C’est par le petit bout de la lorgnette qu’il ouvre son triptyque : un seul texte concernant un seul clan de la tribu indienne des Meskwaki, également appelés Fox , les Renards , du fait de leur goût prononcé pour la couleur ocre dont ils s’enduisent le visage et le corps, et qui vivent aujourd’hui en Iowa. Ce texte, c’est la liturgie du « paquet cérémoniel du hibou », un sac contenant des objets de pouvoir, dépouilles ou fragments de dépouilles animales et artefacts divers qui symbolisent une sorte de texte, à la fois cosmologique, mythique et liturgique et que l’apprentissage de l’écriture alphabétique par ces Indiens tout au long du XIXème siècle permettra de retranscrire pour le plus grand bonheur de l’ethnolinguiste Truman Michelson. Celui-ci recueille auprès d’un informateur, Alfred Kiyana, les longs récits mythiques et de fondation rituelle qu’Emmanuel Désveaux analyse ici, un texte qui rassemble à lui tout seul les grands thèmes de la pensée sauvage amérindienne et constitue ainsi un accès direct à sa conception de la dualité sexuelle.

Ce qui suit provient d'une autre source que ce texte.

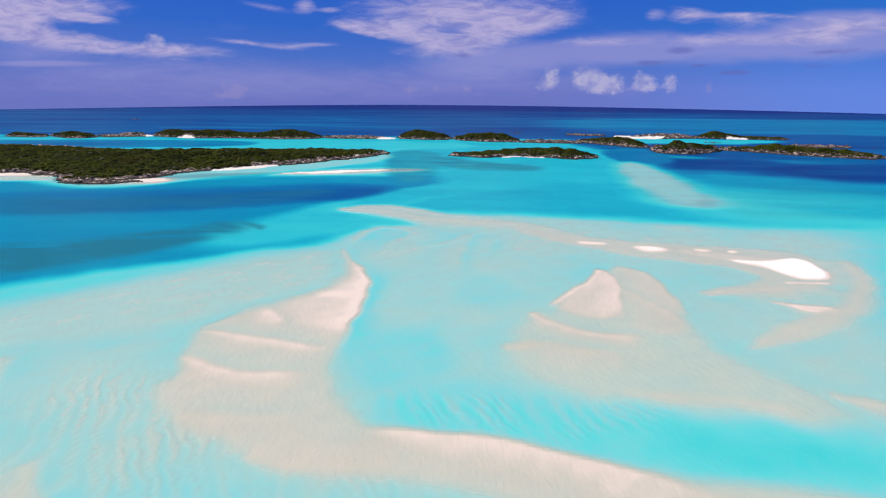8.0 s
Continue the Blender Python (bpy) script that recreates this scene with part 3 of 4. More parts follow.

Après avoir décrit le mode d’emploi du paquet, le texte rapporte l’épopée d’un couple « primordial » composé d’un homme et d’une femme qui subissent ensemble une initiation destinée notamment à leur faire comprendre le langage des hiboux, animal totémique par excellence. Leurs aventures, expression d’une forme de parité sexuelle, révèle que la relation entre les sexes, par définition synonyme de différence s’avère être celle qui véhicule le plus grand nombre de représentations, de « sollicitations du registre rituel » et en fin de compte, la première des relations sociales. Black Rainbow et Deer Horn , le couple porte des noms paradoxaux qui sont à eux seuls tout un programme, comme le montre l’auteur, notamment Deer Horn , celui de la femme, qui signifie « Corne de cerf » alors que la chasse est l’activité masculine par excellence, mais ce qui est ainsi désigné, c’est le rôle des femmes dans le portage du gibier qui, s’agissant du cerf, peut se faire à l’aide de ses cornes et non comme c’est traditionnel, par le moyen d’un bandeau frontal. Deer Horn exprime donc la complémentarité fonctionnelle des deux sexes dans l’activité primordiale qu’est la chasse une activité pourtant dévolue aux hommes, la cueillette et la culture étant réservées aux femmes.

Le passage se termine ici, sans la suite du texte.